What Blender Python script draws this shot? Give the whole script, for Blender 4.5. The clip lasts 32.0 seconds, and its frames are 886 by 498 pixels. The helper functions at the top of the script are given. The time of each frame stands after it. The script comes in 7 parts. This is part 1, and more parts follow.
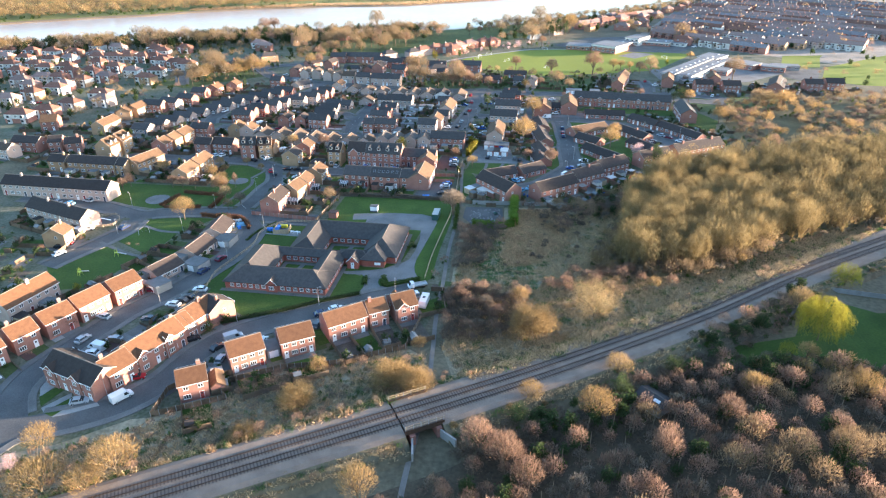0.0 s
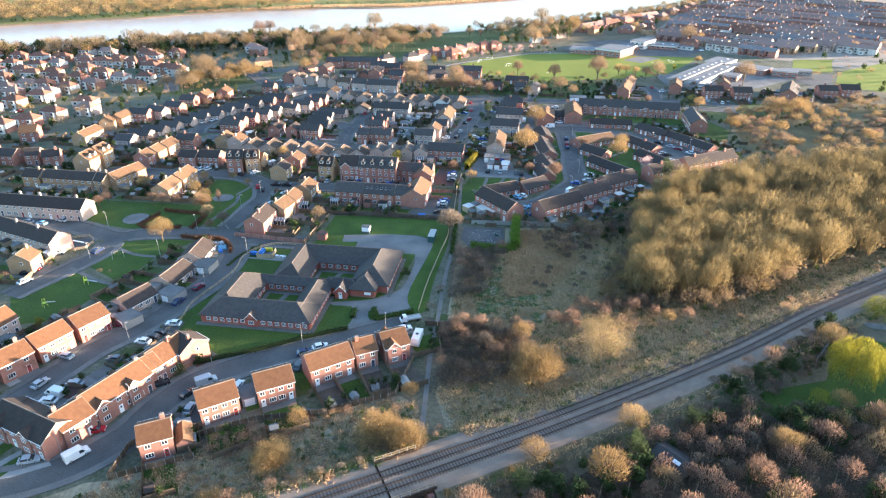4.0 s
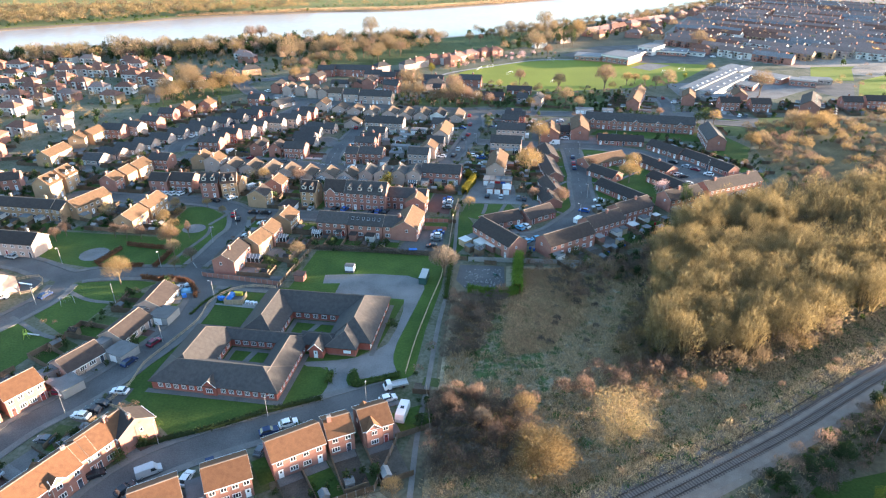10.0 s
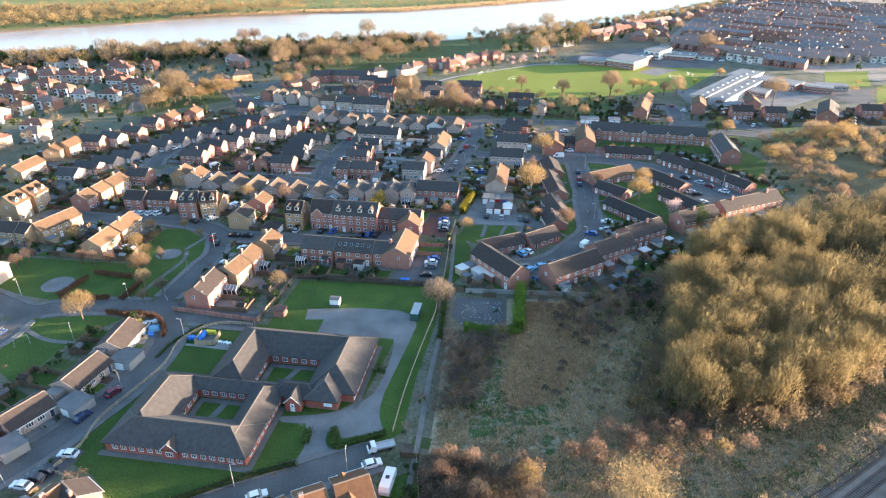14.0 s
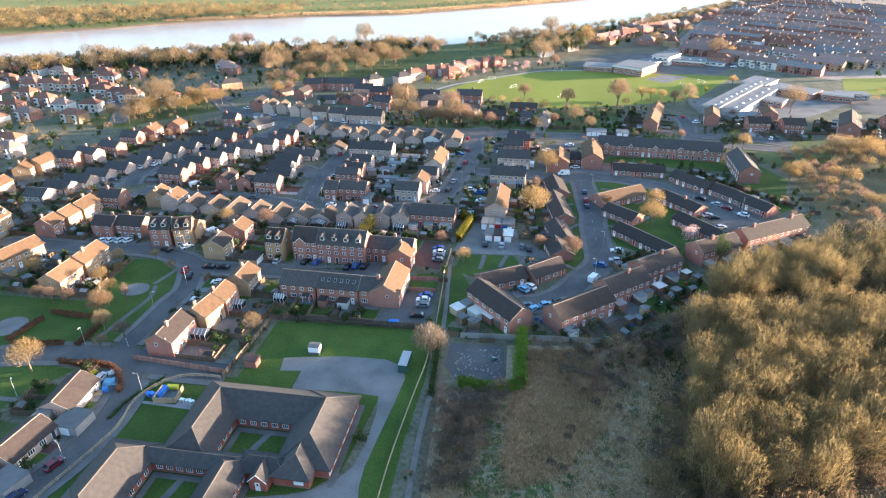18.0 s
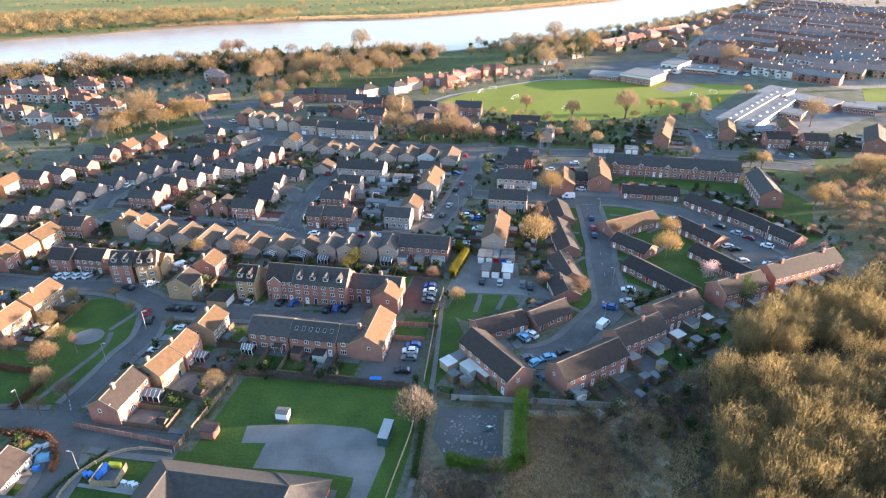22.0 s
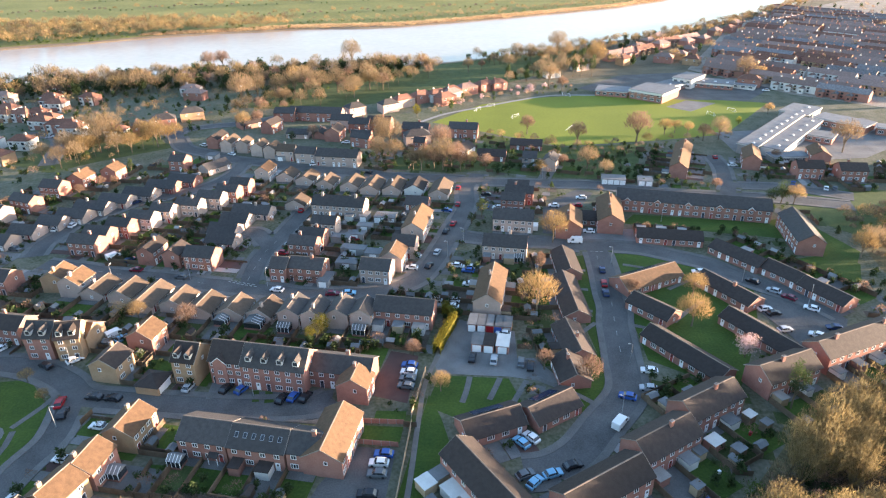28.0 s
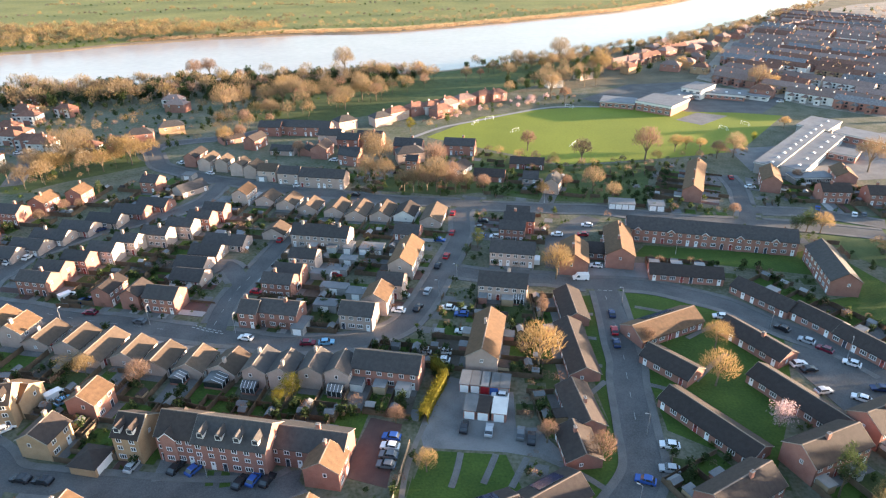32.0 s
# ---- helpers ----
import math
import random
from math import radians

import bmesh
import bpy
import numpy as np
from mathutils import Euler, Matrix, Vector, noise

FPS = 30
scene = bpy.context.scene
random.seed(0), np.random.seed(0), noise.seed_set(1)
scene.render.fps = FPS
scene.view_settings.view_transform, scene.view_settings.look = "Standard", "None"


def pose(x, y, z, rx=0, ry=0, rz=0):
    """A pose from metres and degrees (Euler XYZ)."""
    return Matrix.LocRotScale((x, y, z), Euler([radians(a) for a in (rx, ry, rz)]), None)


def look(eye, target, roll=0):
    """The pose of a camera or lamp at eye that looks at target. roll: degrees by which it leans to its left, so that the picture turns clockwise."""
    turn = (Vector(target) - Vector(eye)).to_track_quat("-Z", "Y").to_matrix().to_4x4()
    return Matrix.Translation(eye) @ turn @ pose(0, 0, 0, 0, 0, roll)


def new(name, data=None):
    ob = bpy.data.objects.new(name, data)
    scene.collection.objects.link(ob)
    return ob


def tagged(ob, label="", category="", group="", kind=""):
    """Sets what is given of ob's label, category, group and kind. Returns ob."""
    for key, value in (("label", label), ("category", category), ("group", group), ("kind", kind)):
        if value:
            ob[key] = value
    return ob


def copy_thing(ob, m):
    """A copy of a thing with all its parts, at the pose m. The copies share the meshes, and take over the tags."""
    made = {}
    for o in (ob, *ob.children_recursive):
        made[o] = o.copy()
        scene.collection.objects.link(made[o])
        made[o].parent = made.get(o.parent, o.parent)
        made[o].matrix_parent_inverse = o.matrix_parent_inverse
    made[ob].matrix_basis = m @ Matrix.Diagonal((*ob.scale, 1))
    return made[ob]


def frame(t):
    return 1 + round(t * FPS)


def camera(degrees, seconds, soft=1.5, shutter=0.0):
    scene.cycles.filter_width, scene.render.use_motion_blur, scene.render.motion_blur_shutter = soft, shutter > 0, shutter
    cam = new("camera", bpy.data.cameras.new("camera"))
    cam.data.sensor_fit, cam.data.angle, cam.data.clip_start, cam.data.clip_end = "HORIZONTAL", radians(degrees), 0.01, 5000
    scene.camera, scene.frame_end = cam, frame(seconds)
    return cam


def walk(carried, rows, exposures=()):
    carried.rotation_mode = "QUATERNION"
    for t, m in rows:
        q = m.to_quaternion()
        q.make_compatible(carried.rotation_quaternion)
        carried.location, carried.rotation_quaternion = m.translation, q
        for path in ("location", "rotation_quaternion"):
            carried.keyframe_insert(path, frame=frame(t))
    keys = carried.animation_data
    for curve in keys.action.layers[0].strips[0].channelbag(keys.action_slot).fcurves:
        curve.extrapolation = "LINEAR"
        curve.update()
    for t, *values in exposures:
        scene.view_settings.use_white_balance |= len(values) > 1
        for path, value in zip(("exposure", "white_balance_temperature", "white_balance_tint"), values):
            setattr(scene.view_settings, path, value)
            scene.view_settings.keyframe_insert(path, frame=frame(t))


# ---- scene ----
---
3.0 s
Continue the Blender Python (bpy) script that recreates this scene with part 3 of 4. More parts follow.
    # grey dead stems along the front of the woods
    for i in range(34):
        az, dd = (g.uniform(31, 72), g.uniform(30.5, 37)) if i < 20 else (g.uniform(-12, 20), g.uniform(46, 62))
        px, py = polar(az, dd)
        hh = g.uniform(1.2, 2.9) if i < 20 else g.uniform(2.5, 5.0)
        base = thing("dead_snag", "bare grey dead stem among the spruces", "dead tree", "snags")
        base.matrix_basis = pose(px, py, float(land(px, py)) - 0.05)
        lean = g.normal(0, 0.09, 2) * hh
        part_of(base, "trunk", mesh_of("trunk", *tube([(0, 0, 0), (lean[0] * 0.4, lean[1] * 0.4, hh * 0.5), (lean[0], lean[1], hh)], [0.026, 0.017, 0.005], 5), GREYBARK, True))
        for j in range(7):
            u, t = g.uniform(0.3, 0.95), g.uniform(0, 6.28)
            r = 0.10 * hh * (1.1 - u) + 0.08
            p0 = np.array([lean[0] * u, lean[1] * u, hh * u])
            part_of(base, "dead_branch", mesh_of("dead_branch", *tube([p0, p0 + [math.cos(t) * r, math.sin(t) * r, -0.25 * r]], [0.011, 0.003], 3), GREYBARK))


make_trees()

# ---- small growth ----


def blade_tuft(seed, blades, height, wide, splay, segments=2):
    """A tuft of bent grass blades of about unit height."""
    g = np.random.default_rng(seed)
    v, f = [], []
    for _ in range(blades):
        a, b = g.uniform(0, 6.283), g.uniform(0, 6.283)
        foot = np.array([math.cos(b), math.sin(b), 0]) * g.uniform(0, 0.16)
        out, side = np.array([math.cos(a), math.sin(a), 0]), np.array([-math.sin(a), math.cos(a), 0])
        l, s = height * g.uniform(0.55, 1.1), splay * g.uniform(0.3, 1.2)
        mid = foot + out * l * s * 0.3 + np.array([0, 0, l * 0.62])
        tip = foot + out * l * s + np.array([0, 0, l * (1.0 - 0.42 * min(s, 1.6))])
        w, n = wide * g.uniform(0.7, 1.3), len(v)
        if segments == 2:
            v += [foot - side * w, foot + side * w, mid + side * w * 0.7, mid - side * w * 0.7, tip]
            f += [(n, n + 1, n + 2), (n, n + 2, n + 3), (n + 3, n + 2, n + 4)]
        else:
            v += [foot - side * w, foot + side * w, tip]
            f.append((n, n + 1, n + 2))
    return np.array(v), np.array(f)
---
→ **Problem**: Repeat exactly the lines from the one containing "ob = bpy.data.objects.new(name, data)" through the one containing "made[o].matrix_parent_inverse = o.matrix_parent_inverse", both included, and nothing else.

→ **In response**:
    ob = bpy.data.objects.new(name, data)
    scene.collection.objects.link(ob)
    return ob


def tagged(ob, label="", category="", group="", kind=""):
    """Sets what is given of ob's label, category, group and kind. Returns ob."""
    for key, value in (("label", label), ("category", category), ("group", group), ("kind", kind)):
        if value:
            ob[key] = value
    return ob


def copy_thing(ob, m):
    """A copy of a thing with all its parts, at the pose m. The copies share the meshes, and take over the tags."""
    made = {}
    for o in (ob, *ob.children_recursive):
        made[o] = o.copy()
        scene.collection.objects.link(made[o])
        made[o].parent = made.get(o.parent, o.parent)
        made[o].matrix_parent_inverse = o.matrix_parent_inverse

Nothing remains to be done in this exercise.